TASK STATEMENT: Repeat the material below word for word and leave out all pictures.

========================

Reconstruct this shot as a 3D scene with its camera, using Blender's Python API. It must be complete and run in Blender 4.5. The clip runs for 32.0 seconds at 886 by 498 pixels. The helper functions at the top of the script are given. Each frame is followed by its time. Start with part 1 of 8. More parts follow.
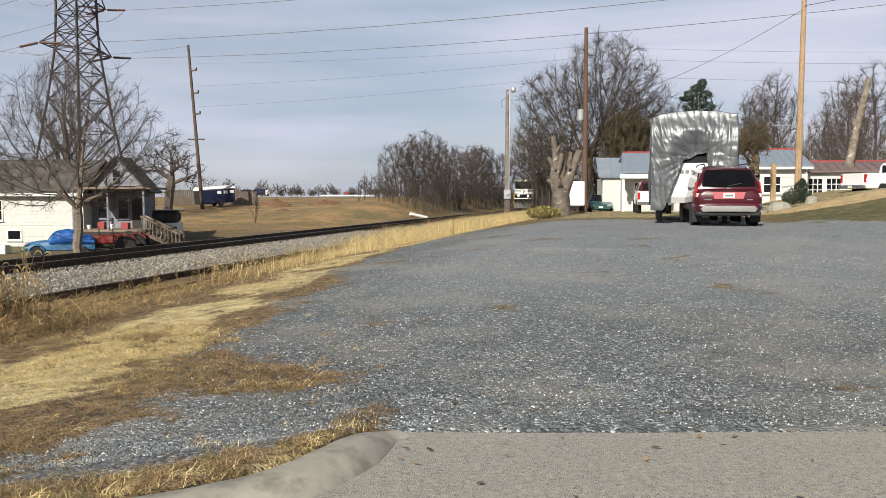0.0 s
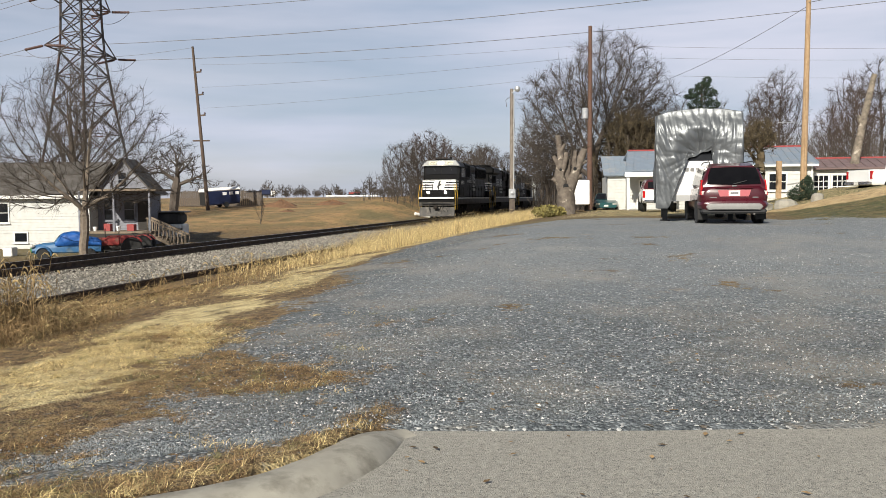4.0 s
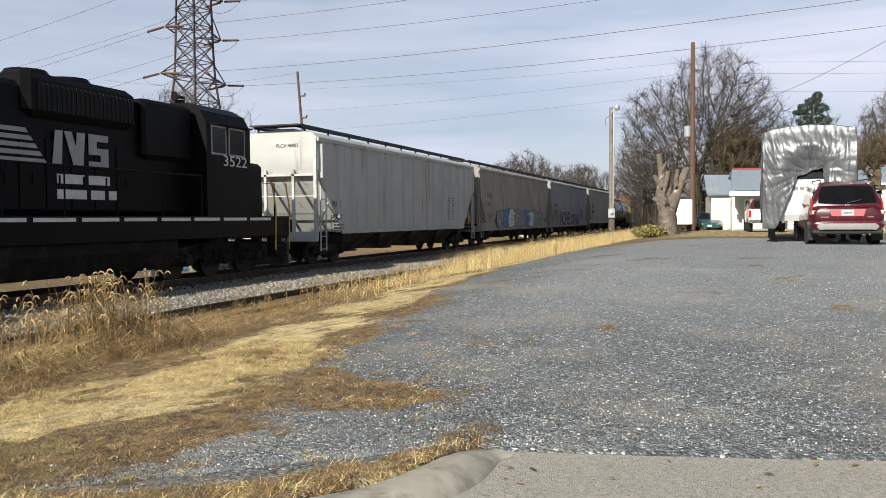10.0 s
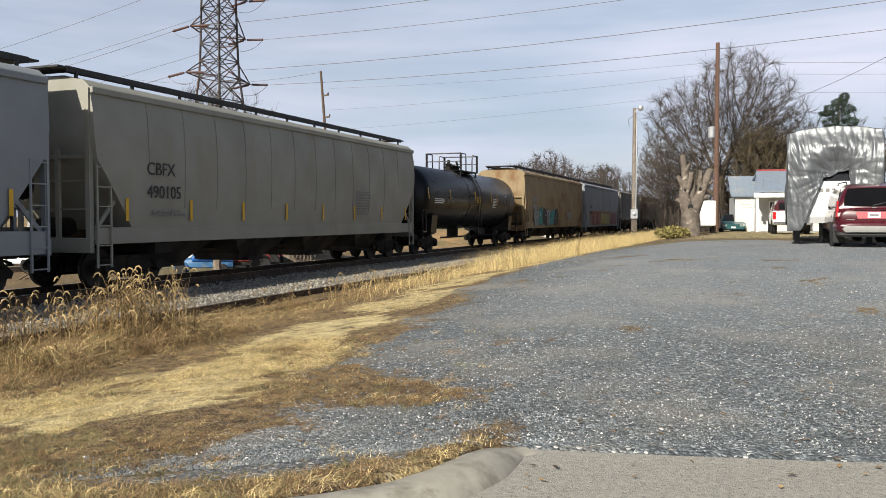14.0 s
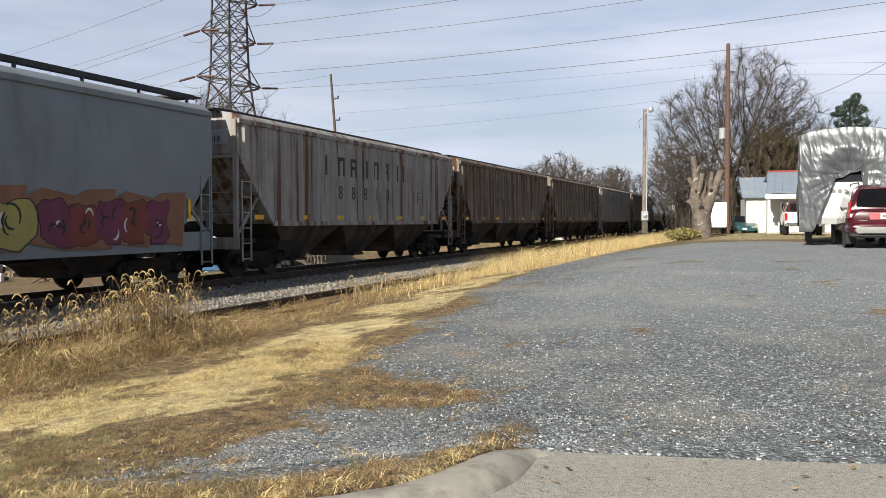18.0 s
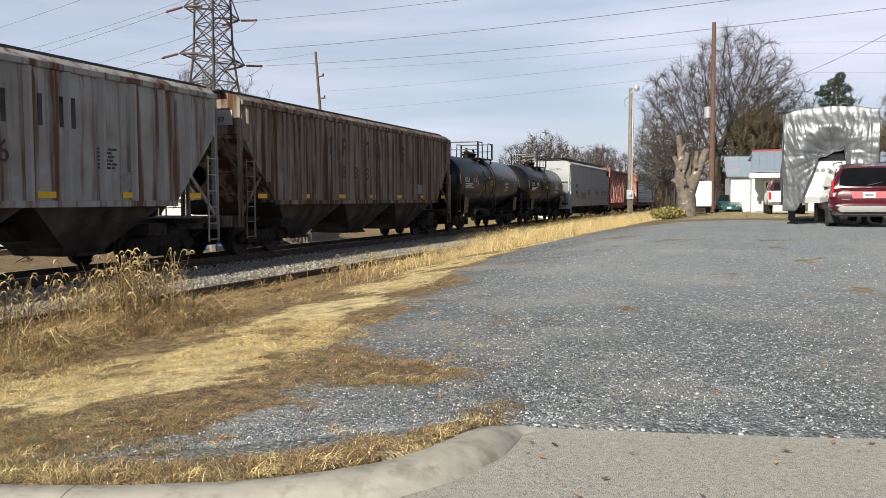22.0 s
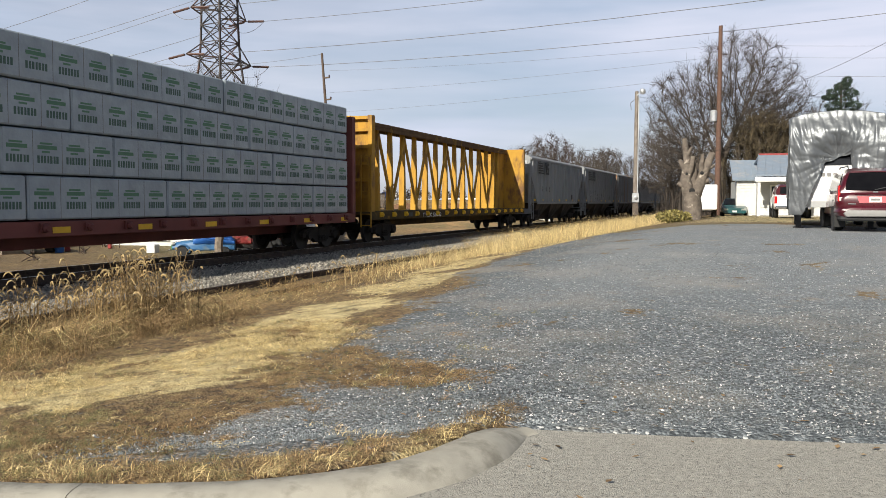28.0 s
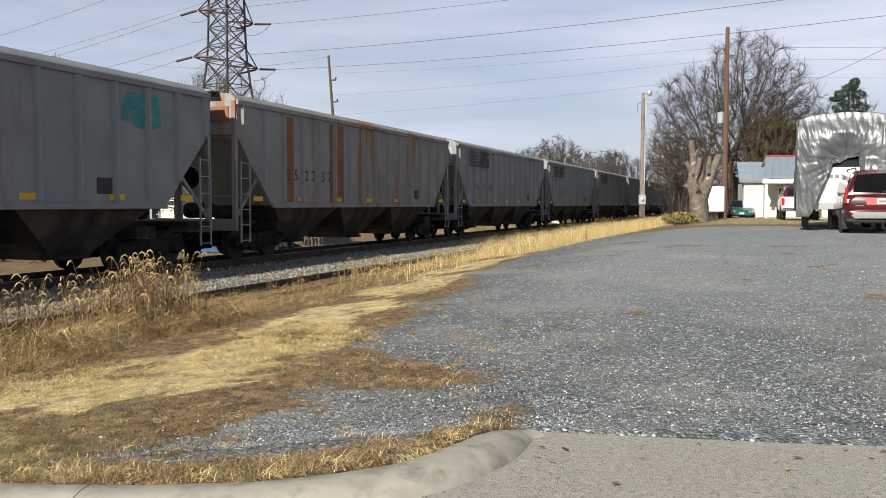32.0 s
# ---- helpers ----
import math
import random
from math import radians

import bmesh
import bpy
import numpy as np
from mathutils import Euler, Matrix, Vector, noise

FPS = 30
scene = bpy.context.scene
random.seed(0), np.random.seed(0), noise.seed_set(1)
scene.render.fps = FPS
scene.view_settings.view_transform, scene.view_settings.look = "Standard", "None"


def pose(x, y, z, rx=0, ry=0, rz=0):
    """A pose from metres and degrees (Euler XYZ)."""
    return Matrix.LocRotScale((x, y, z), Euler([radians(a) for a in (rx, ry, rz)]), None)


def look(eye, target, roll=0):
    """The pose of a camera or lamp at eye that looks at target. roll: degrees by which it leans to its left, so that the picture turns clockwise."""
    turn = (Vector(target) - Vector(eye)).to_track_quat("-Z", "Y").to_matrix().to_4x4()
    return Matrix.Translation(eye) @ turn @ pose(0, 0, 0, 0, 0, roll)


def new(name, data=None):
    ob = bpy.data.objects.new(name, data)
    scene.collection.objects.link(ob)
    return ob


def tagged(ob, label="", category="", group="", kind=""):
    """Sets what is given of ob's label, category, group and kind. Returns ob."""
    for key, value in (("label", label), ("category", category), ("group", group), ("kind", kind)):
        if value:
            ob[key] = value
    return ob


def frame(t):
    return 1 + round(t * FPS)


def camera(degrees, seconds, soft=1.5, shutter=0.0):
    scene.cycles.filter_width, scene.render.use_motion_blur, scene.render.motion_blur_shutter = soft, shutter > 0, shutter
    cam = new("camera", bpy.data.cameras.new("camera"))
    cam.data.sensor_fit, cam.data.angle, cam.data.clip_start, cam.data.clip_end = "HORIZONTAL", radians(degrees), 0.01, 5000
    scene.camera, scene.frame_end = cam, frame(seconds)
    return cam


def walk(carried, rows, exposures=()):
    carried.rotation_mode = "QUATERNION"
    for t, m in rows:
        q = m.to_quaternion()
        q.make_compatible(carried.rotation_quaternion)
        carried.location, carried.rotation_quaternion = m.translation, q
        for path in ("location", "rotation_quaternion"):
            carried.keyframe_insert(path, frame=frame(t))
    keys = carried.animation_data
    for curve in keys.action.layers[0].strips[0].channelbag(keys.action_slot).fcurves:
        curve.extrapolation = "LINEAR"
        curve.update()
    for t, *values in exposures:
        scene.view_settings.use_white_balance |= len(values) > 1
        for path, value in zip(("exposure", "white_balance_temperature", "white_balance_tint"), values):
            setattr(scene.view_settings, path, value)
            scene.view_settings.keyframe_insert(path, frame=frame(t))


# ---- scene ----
# ---------------------------------------------------------------- camera
cam = camera(55.5, 32.0, soft=0.85)


def shot(t, x, y, az, tilt, roll):
    """A camera row: place, heading clockwise from +y, tilt and roll in degrees."""
    return (t, pose(x, y, 1.6, 90 + tilt, 0, -az) @ pose(0, 0, 0, 0, 0, roll))


walk(cam, [shot(*row) for row in (
    (0, -0.003, -0.001, -0.000, -3.418, 0.000), (0.5, -0.005, -0.002, 0.502, -3.530, 0.209), (1, -0.005, -0.006, 0.548, -3.573, 0.012),
    (1.5, -0.005, -0.012, 0.470, -3.522, 0.233), (2, -0.004, -0.015, -0.984, -3.345, -0.109), (2.5, -0.003, -0.015, -0.228, -3.610, -0.414),
    (4.5, -0.003, -0.020, -0.511, -3.287, -0.392), (5, -0.003, -0.020, -0.798, -3.101, -0.414), (5.5, -0.002, -0.017, -1.151, -3.010, -0.374),
    (6, -0.001, -0.015, -1.337, -2.983, -0.453), (6.5, -0.000, -0.015, -1.439, -3.001, -0.568), (7, -0.000, -0.012, -1.594, -2.942, -0.678),
    (7.5, -0.000, -0.009, -1.782, -2.910, -0.813), (8, -0.000, -0.014, -2.810, -2.539, -1.233), (8.5, -0.001, -0.025, -5.200, -1.897, -1.376),
    (9, -0.002, -0.035, -5.942, -2.064, -0.663), (9.5, -0.002, -0.042, -6.689, -2.104, -0.625), (10, -0.002, -0.047, -6.973, -2.045, -0.417),
    (10.5, -0.002, -0.053, -7.195, -1.881, -0.241), (11, -0.003, -0.059, -7.558, -1.690, 0.018), (11.5, -0.005, -0.066, -7.919, -1.579, 0.025),
    (12, -0.007, -0.074, -8.108, -1.612, 0.159), (12.5, -0.010, -0.083, -8.056, -1.723, 0.386), (13, -0.013, -0.093, -8.043, -1.684, 0.088),
    (13.5, -0.018, -0.107, -7.876, -1.606, -0.053), (14, -0.023, -0.122, -8.411, -2.065, -0.020), (14.5, -0.025, -0.131, -9.277, -2.020, -0.290),
    (16.5, -0.037, -0.145, -8.881, -1.413, -0.182), (17, -0.035, -0.149, -9.004, -1.699, -0.168), (17.5, -0.032, -0.148, -9.038, -1.806, -0.150),
    (18, -0.032, -0.142, -9.099, -1.894, -0.231), (18.5, -0.032, -0.137, -9.169, -3.394, -0.720), (19, -0.032, -0.136, -9.015, -3.181, -1.100),
    (19.5, -0.031, -0.140, -9.130, -3.174, -1.237), (20, -0.031, -0.143, -9.117, -3.221, -1.255), (20.5, -0.033, -0.149, -8.554, -3.528, -1.432),
    (21, -0.035, -0.160, -8.338, -3.287, -0.810), (21.5, -0.036, -0.169, -8.187, -3.319, -0.444), (22, -0.038, -0.175, -8.136, -3.336, -0.217),
    (22.5, -0.039, -0.177, -8.117, -3.253, -0.153), (23, -0.039, -0.176, -8.187, -3.244, -0.114), (23.5, -0.039, -0.175, -8.212, -3.243, -0.113),
    (24, -0.038, -0.174, -8.254, -3.148, -0.194), (24.5, -0.038, -0.175, -8.293, -3.036, -0.184), (25, -0.038, -0.177, -8.213, -2.952, -0.021),
    (25.5, -0.038, -0.182, -8.229, -2.818, 0.096), (27.5, -0.041, -0.185, -8.337, -3.177, -0.023), (28, -0.041, -0.185, -8.462, -3.208, 0.148),
    (28.5, -0.040, -0.186, -8.546, -3.186, 0.290), (29, -0.039, -0.188, -8.709, -3.131, 0.248), (29.5, -0.038, -0.189, -8.794, -3.074, 0.123),
    (30, -0.039, -0.191, -8.797, -3.099, 0.179), (30.5, -0.040, -0.193, -8.783, -3.100, 0.191), (31, -0.040, -0.192, -8.829, -3.101, 0.215),
    (31.5, -0.039, -0.190, -8.893, -3.107, 0.124), (32, -0.038, -0.190, -8.904, -3.066, 0.112),
)], exposures=((0, 0.34), (6, 0.36), (8.5, 0.56), (13, 0.54), (20, 0.60), (25, 0.60), (28, 0.52), (32, 0.52)))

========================

FULL SOLUTION:
Reconstruct this shot as a 3D scene with its camera, using Blender's Python API. It must be complete and run in Blender 4.5. The clip runs for 32.0 seconds at 886 by 498 pixels. The helper functions at the top of the script are given. Each frame is followed by its time. Start with part 1 of 8. More parts follow.
0.0 s
4.0 s
10.0 s
14.0 s
18.0 s
22.0 s
28.0 s
32.0 s
# ---- helpers ----
import math
import random
from math import radians

import bmesh
import bpy
import numpy as np
from mathutils import Euler, Matrix, Vector, noise

FPS = 30
scene = bpy.context.scene
random.seed(0), np.random.seed(0), noise.seed_set(1)
scene.render.fps = FPS
scene.view_settings.view_transform, scene.view_settings.look = "Standard", "None"


def pose(x, y, z, rx=0, ry=0, rz=0):
    """A pose from metres and degrees (Euler XYZ)."""
    return Matrix.LocRotScale((x, y, z), Euler([radians(a) for a in (rx, ry, rz)]), None)


def look(eye, target, roll=0):
    """The pose of a camera or lamp at eye that looks at target. roll: degrees by which it leans to its left, so that the picture turns clockwise."""
    turn = (Vector(target) - Vector(eye)).to_track_quat("-Z", "Y").to_matrix().to_4x4()
    return Matrix.Translation(eye) @ turn @ pose(0, 0, 0, 0, 0, roll)


def new(name, data=None):
    ob = bpy.data.objects.new(name, data)
    scene.collection.objects.link(ob)
    return ob


def tagged(ob, label="", category="", group="", kind=""):
    """Sets what is given of ob's label, category, group and kind. Returns ob."""
    for key, value in (("label", label), ("category", category), ("group", group), ("kind", kind)):
        if value:
            ob[key] = value
    return ob


def frame(t):
    return 1 + round(t * FPS)


def camera(degrees, seconds, soft=1.5, shutter=0.0):
    scene.cycles.filter_width, scene.render.use_motion_blur, scene.render.motion_blur_shutter = soft, shutter > 0, shutter
    cam = new("camera", bpy.data.cameras.new("camera"))
    cam.data.sensor_fit, cam.data.angle, cam.data.clip_start, cam.data.clip_end = "HORIZONTAL", radians(degrees), 0.01, 5000
    scene.camera, scene.frame_end = cam, frame(seconds)
    return cam


def walk(carried, rows, exposures=()):
    carried.rotation_mode = "QUATERNION"
    for t, m in rows:
        q = m.to_quaternion()
        q.make_compatible(carried.rotation_quaternion)
        carried.location, carried.rotation_quaternion = m.translation, q
        for path in ("location", "rotation_quaternion"):
            carried.keyframe_insert(path, frame=frame(t))
    keys = carried.animation_data
    for curve in keys.action.layers[0].strips[0].channelbag(keys.action_slot).fcurves:
        curve.extrapolation = "LINEAR"
        curve.update()
    for t, *values in exposures:
        scene.view_settings.use_white_balance |= len(values) > 1
        for path, value in zip(("exposure", "white_balance_temperature", "white_balance_tint"), values):
            setattr(scene.view_settings, path, value)
            scene.view_settings.keyframe_insert(path, frame=frame(t))


# ---- scene ----
# ---------------------------------------------------------------- camera
cam = camera(55.5, 32.0, soft=0.85)


def shot(t, x, y, az, tilt, roll):
    """A camera row: place, heading clockwise from +y, tilt and roll in degrees."""
    return (t, pose(x, y, 1.6, 90 + tilt, 0, -az) @ pose(0, 0, 0, 0, 0, roll))


walk(cam, [shot(*row) for row in (
    (0, -0.003, -0.001, -0.000, -3.418, 0.000), (0.5, -0.005, -0.002, 0.502, -3.530, 0.209), (1, -0.005, -0.006, 0.548, -3.573, 0.012),
    (1.5, -0.005, -0.012, 0.470, -3.522, 0.233), (2, -0.004, -0.015, -0.984, -3.345, -0.109), (2.5, -0.003, -0.015, -0.228, -3.610, -0.414),
    (4.5, -0.003, -0.020, -0.511, -3.287, -0.392), (5, -0.003, -0.020, -0.798, -3.101, -0.414), (5.5, -0.002, -0.017, -1.151, -3.010, -0.374),
    (6, -0.001, -0.015, -1.337, -2.983, -0.453), (6.5, -0.000, -0.015, -1.439, -3.001, -0.568), (7, -0.000, -0.012, -1.594, -2.942, -0.678),
    (7.5, -0.000, -0.009, -1.782, -2.910, -0.813), (8, -0.000, -0.014, -2.810, -2.539, -1.233), (8.5, -0.001, -0.025, -5.200, -1.897, -1.376),
    (9, -0.002, -0.035, -5.942, -2.064, -0.663), (9.5, -0.002, -0.042, -6.689, -2.104, -0.625), (10, -0.002, -0.047, -6.973, -2.045, -0.417),
    (10.5, -0.002, -0.053, -7.195, -1.881, -0.241), (11, -0.003, -0.059, -7.558, -1.690, 0.018), (11.5, -0.005, -0.066, -7.919, -1.579, 0.025),
    (12, -0.007, -0.074, -8.108, -1.612, 0.159), (12.5, -0.010, -0.083, -8.056, -1.723, 0.386), (13, -0.013, -0.093, -8.043, -1.684, 0.088),
    (13.5, -0.018, -0.107, -7.876, -1.606, -0.053), (14, -0.023, -0.122, -8.411, -2.065, -0.020), (14.5, -0.025, -0.131, -9.277, -2.020, -0.290),
    (16.5, -0.037, -0.145, -8.881, -1.413, -0.182), (17, -0.035, -0.149, -9.004, -1.699, -0.168), (17.5, -0.032, -0.148, -9.038, -1.806, -0.150),
    (18, -0.032, -0.142, -9.099, -1.894, -0.231), (18.5, -0.032, -0.137, -9.169, -3.394, -0.720), (19, -0.032, -0.136, -9.015, -3.181, -1.100),
    (19.5, -0.031, -0.140, -9.130, -3.174, -1.237), (20, -0.031, -0.143, -9.117, -3.221, -1.255), (20.5, -0.033, -0.149, -8.554, -3.528, -1.432),
    (21, -0.035, -0.160, -8.338, -3.287, -0.810), (21.5, -0.036, -0.169, -8.187, -3.319, -0.444), (22, -0.038, -0.175, -8.136, -3.336, -0.217),
    (22.5, -0.039, -0.177, -8.117, -3.253, -0.153), (23, -0.039, -0.176, -8.187, -3.244, -0.114), (23.5, -0.039, -0.175, -8.212, -3.243, -0.113),
    (24, -0.038, -0.174, -8.254, -3.148, -0.194), (24.5, -0.038, -0.175, -8.293, -3.036, -0.184), (25, -0.038, -0.177, -8.213, -2.952, -0.021),
    (25.5, -0.038, -0.182, -8.229, -2.818, 0.096), (27.5, -0.041, -0.185, -8.337, -3.177, -0.023), (28, -0.041, -0.185, -8.462, -3.208, 0.148),
    (28.5, -0.040, -0.186, -8.546, -3.186, 0.290), (29, -0.039, -0.188, -8.709, -3.131, 0.248), (29.5, -0.038, -0.189, -8.794, -3.074, 0.123),
    (30, -0.039, -0.191, -8.797, -3.099, 0.179), (30.5, -0.040, -0.193, -8.783, -3.100, 0.191), (31, -0.040, -0.192, -8.829, -3.101, 0.215),
    (31.5, -0.039, -0.190, -8.893, -3.107, 0.124), (32, -0.038, -0.190, -8.904, -3.066, 0.112),
)], exposures=((0, 0.34), (6, 0.36), (8.5, 0.56), (13, 0.54), (20, 0.60), (25, 0.60), (28, 0.52), (32, 0.52)))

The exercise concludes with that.